Interdire les jets privés, une question de justice sociale et environnementale
Les jets privés et autres modes de transport de luxe ne sont actuellement pas réglementés dans l’Union européenne, alors même qu’il s’agit des modes de transport les plus polluants. Au niveau national, le précédent gouvernement d’Emmanuel Macron avait exempté les jets privés de l’interdiction des vols courts actée a minima dans la loi Climat et Résilience. En France, loin d’être interdits, les jets privés échappent donc pour l’instant aux maigres mesures d’encadrement du trafic aérien. Difficile, dans ce contexte, de donner du crédit aux annonces des ministres actuels sur la régulation de leur usage.

Pour la première fois, en 2022, plusieurs pays  ont évoqué l’idée d’une réglementation des jets privés à l’échelle de l’Union européenne. Il va désormais falloir passer aux actes, rapidement.

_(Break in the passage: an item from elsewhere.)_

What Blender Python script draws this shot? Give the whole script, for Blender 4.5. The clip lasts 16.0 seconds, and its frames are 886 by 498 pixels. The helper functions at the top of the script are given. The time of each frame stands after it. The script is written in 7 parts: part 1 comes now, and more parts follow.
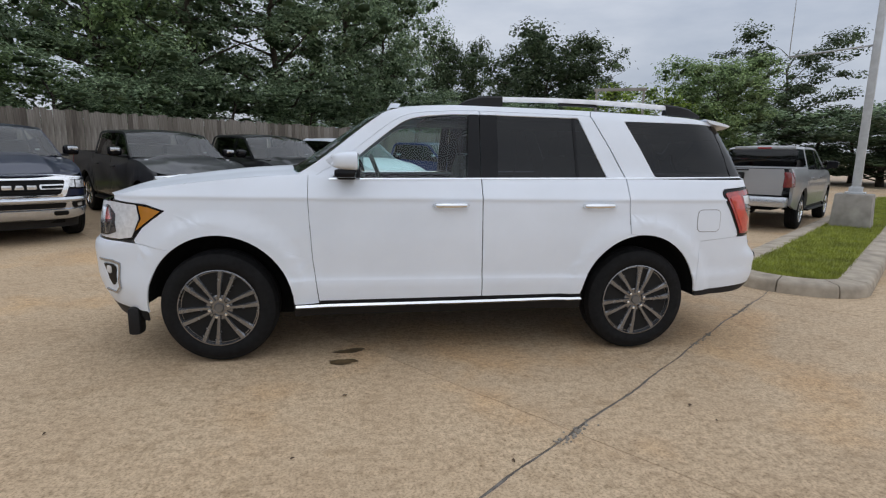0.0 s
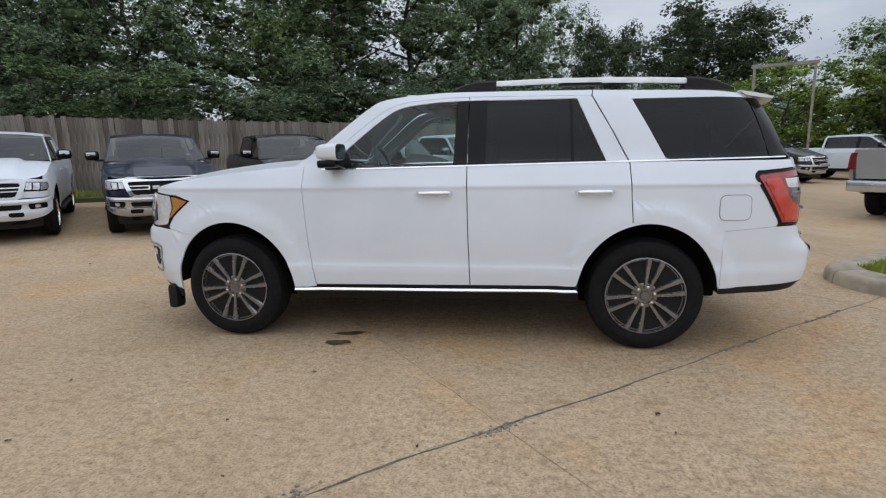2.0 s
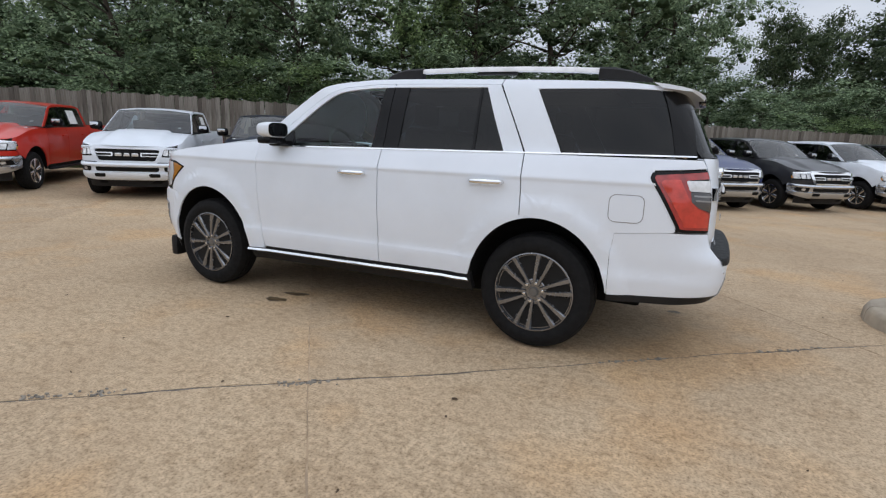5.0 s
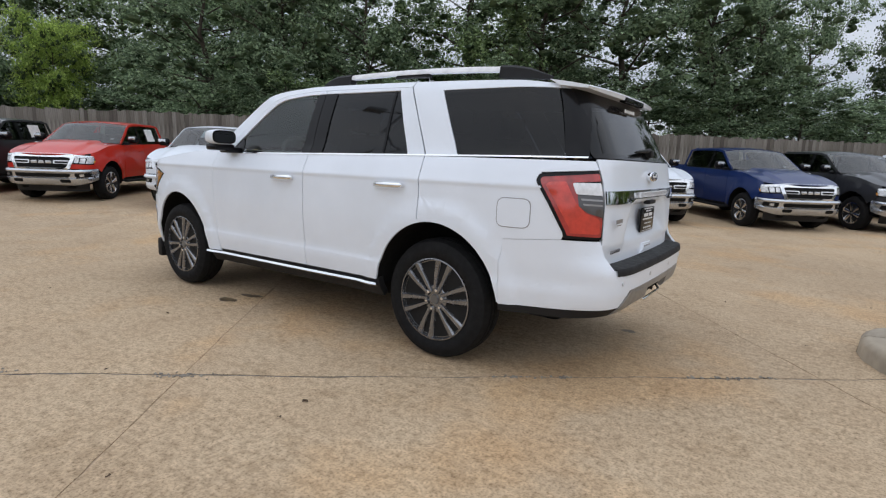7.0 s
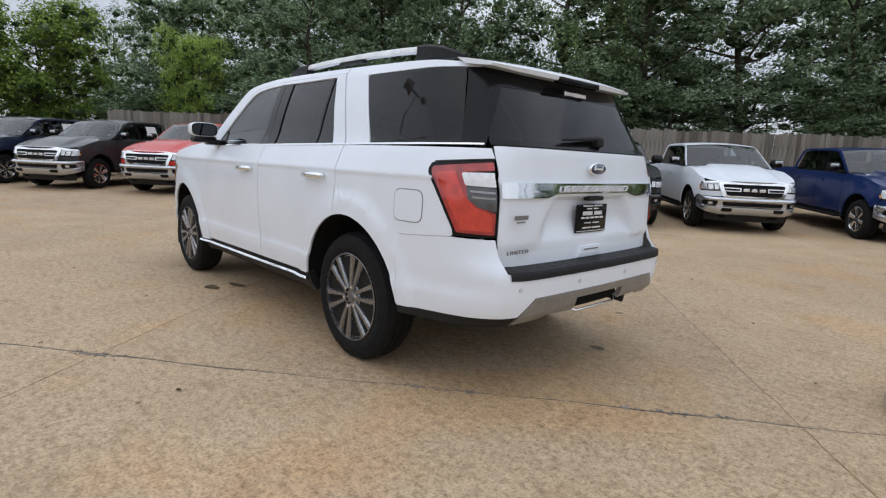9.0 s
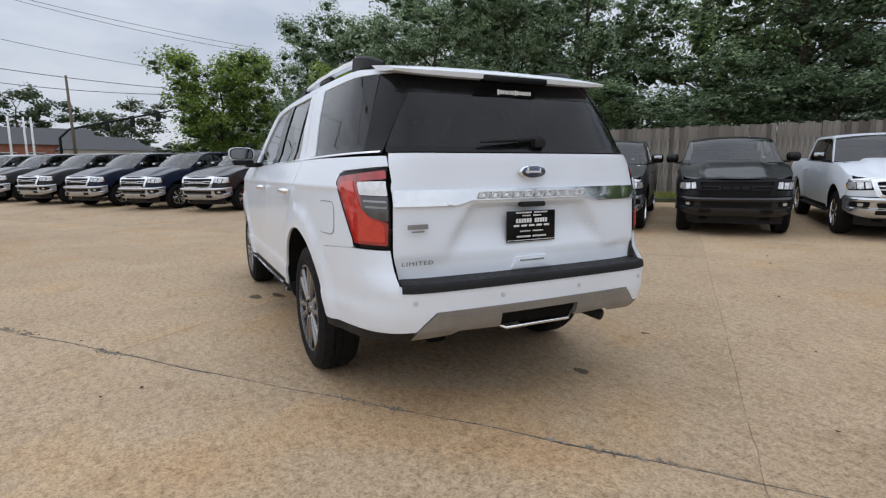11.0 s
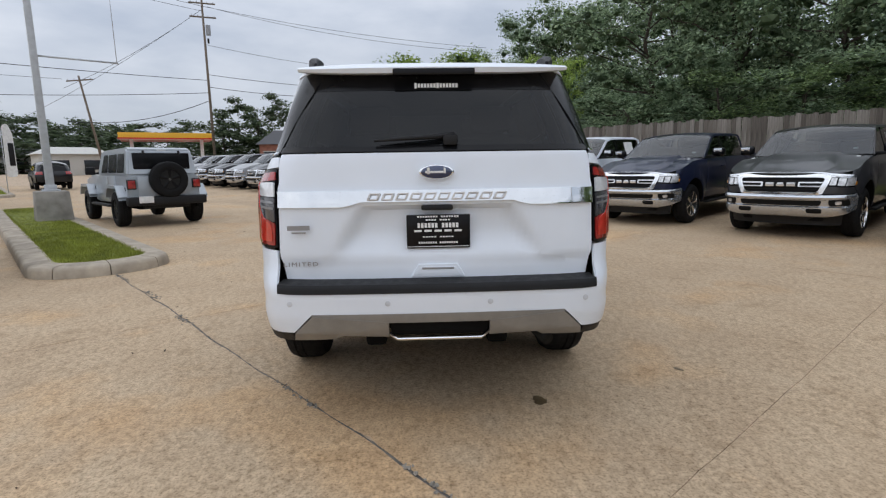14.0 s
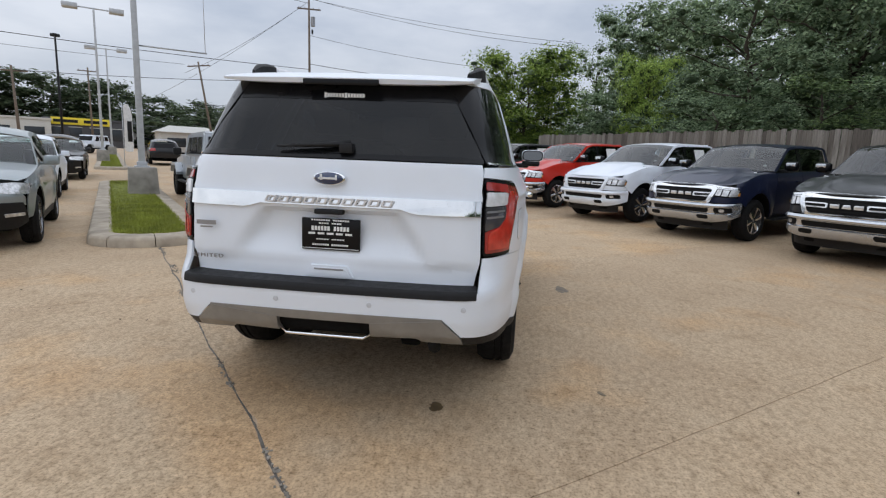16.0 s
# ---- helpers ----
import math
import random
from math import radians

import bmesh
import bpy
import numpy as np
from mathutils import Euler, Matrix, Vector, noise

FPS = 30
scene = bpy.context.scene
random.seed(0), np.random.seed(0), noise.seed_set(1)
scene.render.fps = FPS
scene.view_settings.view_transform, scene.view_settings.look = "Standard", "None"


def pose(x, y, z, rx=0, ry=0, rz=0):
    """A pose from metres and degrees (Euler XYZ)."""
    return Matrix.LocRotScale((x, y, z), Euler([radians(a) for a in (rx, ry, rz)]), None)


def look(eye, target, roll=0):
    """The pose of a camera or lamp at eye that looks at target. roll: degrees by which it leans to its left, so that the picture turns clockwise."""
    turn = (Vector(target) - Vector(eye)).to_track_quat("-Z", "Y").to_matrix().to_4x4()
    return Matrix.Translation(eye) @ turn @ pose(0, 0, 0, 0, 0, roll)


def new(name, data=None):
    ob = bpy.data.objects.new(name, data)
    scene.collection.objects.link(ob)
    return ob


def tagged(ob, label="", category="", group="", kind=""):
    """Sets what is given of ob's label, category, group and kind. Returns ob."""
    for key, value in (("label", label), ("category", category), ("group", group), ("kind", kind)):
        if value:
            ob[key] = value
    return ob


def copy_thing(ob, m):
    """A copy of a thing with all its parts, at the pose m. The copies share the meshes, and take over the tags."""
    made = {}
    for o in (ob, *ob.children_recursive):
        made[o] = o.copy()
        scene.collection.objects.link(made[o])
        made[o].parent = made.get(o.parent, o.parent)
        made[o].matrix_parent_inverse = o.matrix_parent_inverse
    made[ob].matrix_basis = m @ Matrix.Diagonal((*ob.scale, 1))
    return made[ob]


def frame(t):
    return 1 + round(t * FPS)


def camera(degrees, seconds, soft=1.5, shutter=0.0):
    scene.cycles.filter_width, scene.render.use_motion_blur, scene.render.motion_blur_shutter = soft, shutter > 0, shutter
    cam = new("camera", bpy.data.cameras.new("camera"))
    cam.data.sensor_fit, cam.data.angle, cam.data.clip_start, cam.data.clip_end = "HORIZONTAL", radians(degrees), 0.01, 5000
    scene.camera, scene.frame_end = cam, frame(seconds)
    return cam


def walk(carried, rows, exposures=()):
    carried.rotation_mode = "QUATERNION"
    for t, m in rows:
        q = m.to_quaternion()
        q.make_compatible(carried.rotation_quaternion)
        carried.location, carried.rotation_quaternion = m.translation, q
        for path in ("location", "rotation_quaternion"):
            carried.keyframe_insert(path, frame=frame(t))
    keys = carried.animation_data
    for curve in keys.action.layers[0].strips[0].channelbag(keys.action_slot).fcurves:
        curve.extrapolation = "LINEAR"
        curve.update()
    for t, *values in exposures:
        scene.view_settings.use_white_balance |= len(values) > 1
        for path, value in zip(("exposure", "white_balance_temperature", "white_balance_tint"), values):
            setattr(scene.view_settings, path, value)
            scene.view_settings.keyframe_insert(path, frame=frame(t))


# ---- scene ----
cam = camera(80.0, 16.0, soft=1.22)
PATH = [
    (0, (-0.483, -4.718, 1.471), (-0.218, -2.766, 1.13), 0.96),
    (0.5, (-0.197, -4.736, 1.442), (-0.013, -2.774, 1.102), 0.03),
    (1, (0.147, -4.762, 1.432), (0.186, -2.791, 1.097), -0.73),
    (1.5, (0.407, -4.763, 1.411), (0.306, -2.794, 1.075), -0.78),
    (2, (0.71, -4.726, 1.413), (0.407, -2.781, 1.058), -1.06),
    (2.5, (0.983, -4.744, 1.387), (0.59, -2.817, 1.025), -0.49),
    (3, (1.314, -4.727, 1.383), (0.845, -2.821, 0.998), 0.29),
    (3.2, (1.441, -4.717, 1.39), (0.948, -2.819, 0.997), 0.49),
    (5.3, (2.682, -4.312, 1.346), (1.78, -2.566, 0.975), 2.2),
    (5.5, (2.793, -4.259, 1.326), (1.866, -2.523, 0.967), 2.2),
    (6, (3.045, -4.041, 1.309), (2.082, -2.322, 0.966), 2.59),
    (6.5, (3.29, -3.881, 1.313), (2.268, -2.193, 0.987), 2.59),
    (7, (3.552, -3.695, 1.303), (2.413, -2.084, 0.976), 2.06),
    (7.5, (3.789, -3.52, 1.293), (2.533, -1.994, 0.986), 2.16),
    (8, (3.953, -3.267, 1.263), (2.635, -1.796, 0.944), 2.18),
    (8.2, (4.02, -3.159, 1.269), (2.682, -1.709, 0.944), 2.3),
    (10.3, (4.723, -1.999, 1.268), (3.053, -0.941, 0.966), 0.6),
    (10.5, (4.783, -1.908, 1.268), (3.082, -0.897, 0.974), 0.1),
    (11, (4.895, -1.64, 1.259), (3.12, -0.765, 0.967), -0.5),
    (11.5, (4.985, -1.375, 1.288), (3.152, -0.63, 0.998), -1.1),
    (12, (5.015, -1.107, 1.268), (3.132, -0.5, 0.974), -0.7),
    (12.5, (5.056, -0.868, 1.298), (3.139, -0.379, 1.004), -0.7),
    (13, (5.116, -0.596, 1.284), (3.167, -0.256, 0.993), -1.1),
    (13.5, (5.155, -0.343, 1.303), (3.187, -0.135, 1.017), -1.4),
    (14, (5.129, -0.07, 1.277), (3.154, 0.005, 0.968), -0.9),
    (14.5, (5.123, 0.156, 1.303), (3.148, 0.164, 0.99), -0.8),
    (15, (5.133, 0.427, 1.31), (3.16, 0.358, 0.992), -0.4),
    (15.5, (5.161, 0.665, 1.373), (3.192, 0.51, 1.056), 1.0),
    (16, (5.161, 0.9, 1.367), (3.205, 0.653, 1.032), 2.3),
]
walk(cam, [(t, look(eye, target, roll)) for t, eye, target, roll in PATH], exposures=[(0, -0.08), (3, -0.05), (6, 0.05), (16, 0.07)])

# ---- world and light ----
world = bpy.data.worlds.new("overcast_sky")
scene.world = world
world.use_nodes = True
wn, wl = world.node_tree.nodes, world.node_tree.links
wn.clear()
SUN_EL, SUN_ROT = radians(52), radians(200)
sky = wn.new("ShaderNodeTexSky")
sky.sky_type, sky.sun_disc, sky.sun_elevation, sky.sun_rotation = "NISHITA", False, SUN_EL, SUN_ROT
coord = wn.new("ShaderNodeTexCoord")
stretch = wn.new("ShaderNodeMapping")
stretch.inputs["Scale"].default_value = (1.0, 1.0, 3.2)
cloud = wn.new("ShaderNodeTexNoise")
cloud.inputs["Scale"].default_value, cloud.inputs["Detail"].default_value, cloud.inputs["Roughness"].default_value = 2.6, 7, 0.55
ramp = wn.new("ShaderNodeValToRGB")
ramp.color_ramp.elements[0].position, ramp.color_ramp.elements[0].color = 0.34, (4.75, 5.3, 6.35, 1)
ramp.color_ramp.elements[1].position, ramp.color_ramp.elements[1].color = 0.66, (7.3, 7.7, 8.5, 1)
mixsky = wn.new("ShaderNodeMixRGB")
mixsky.inputs[0].default_value = 0.9
back = wn.new("ShaderNodeBackground")
back.inputs["Strength"].default_value = 0.095
wout = wn.new("ShaderNodeOutputWorld")
wl.new(coord.outputs["Generated"], stretch.inputs["Vector"])
wl.new(stretch.outputs["Vector"], cloud.inputs["Vector"])
wl.new(cloud.outputs["Fac"], ramp.inputs["Fac"])
wl.new(sky.outputs["Color"], mixsky.inputs[1])
wl.new(ramp.outputs["Color"], mixsky.inputs[2])
# an overcast sky is brighter overhead than at the horizon
updir = wn.new("ShaderNodeSeparateXYZ")
wl.new(coord.outputs["Generated"], updir.inputs[0])
dome = wn.new("ShaderNodeMath")
dome.operation, dome.use_clamp = "MULTIPLY_ADD", False
dome.inputs[1].default_value, dome.inputs[2].default_value = 0.85, 0.88
wl.new(updir.outputs["Z"], dome.inputs[0])
floor_at = wn.new("ShaderNodeMath")
floor_at.operation = "MAXIMUM"
floor_at.inputs[1].default_value = 0.88
wl.new(dome.outputs[0], floor_at.inputs[0])
lift = wn.new("ShaderNodeVectorMath")
lift.operation = "SCALE"
wl.new(mixsky.outputs["Color"], lift.inputs[0])
wl.new(floor_at.outputs[0], lift.inputs["Scale"])
wl.new(lift.outputs[0], back.inputs["Color"])
wl.new(back.outputs["Background"], wout.inputs["Surface"])
sun_data = bpy.data.lights.new("sun", "SUN")
sun_data.energy, sun_data.angle, sun_data.color = 0.6, radians(179), (1.0, 0.98, 0.95)
sun = new("sun", sun_data)
sun.matrix_world = look((20, -60, 80), (0, 0, 0))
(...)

Au-delà du symbole insoutenable des jets privés, c’est l’ensemble du trafic aérien qui doit être modéré si l’on veut diminuer les émissions du secteur d’ici 2030 selon l’ADEME. En France, l’explosion du trafic aérien est principalement due aux vols de loisir. En 2008, les Français prenaient l’avion pour motif personnel tous les 4 ans (0,27 fois par an), en 2018 c’était une fois tous les 2 ans (0,49 fois par an). Les solutions sont connues : fin des cadeaux fiscaux au secteur aérien, investissements dans le train (notamment de nuit), abandon des projets d’extension d’aéroport, loi Evin climat…

Notes
[1] L’analyse de CE Delft se base sur les données fournies par la société d’analyse de l’aviation Cirium. La recherche porte sur tous les vols privés au départ et à l’arrivée des pays européens sur une période de trois ans (2020 – 2022). Les vols sont ventilés par année, par itinéraire et par type d’avion. Certains types de petits avions de moins de trois places ont été exclus des données, car ils sont principalement utilisés pour les loisirs plutôt que pour les vols d’affaires ou privés. En outre, les vols à destination et en provenance d’aéroports n’ayant pas de code IATA, ainsi que les vols arrivant au même aéroport que celui d’où ils sont partis, ont été exclus. Les émissions de CO2 de tous les vols ont été calculées à l’aide de l’outil Small Emitters Tool d’Eurocontrol.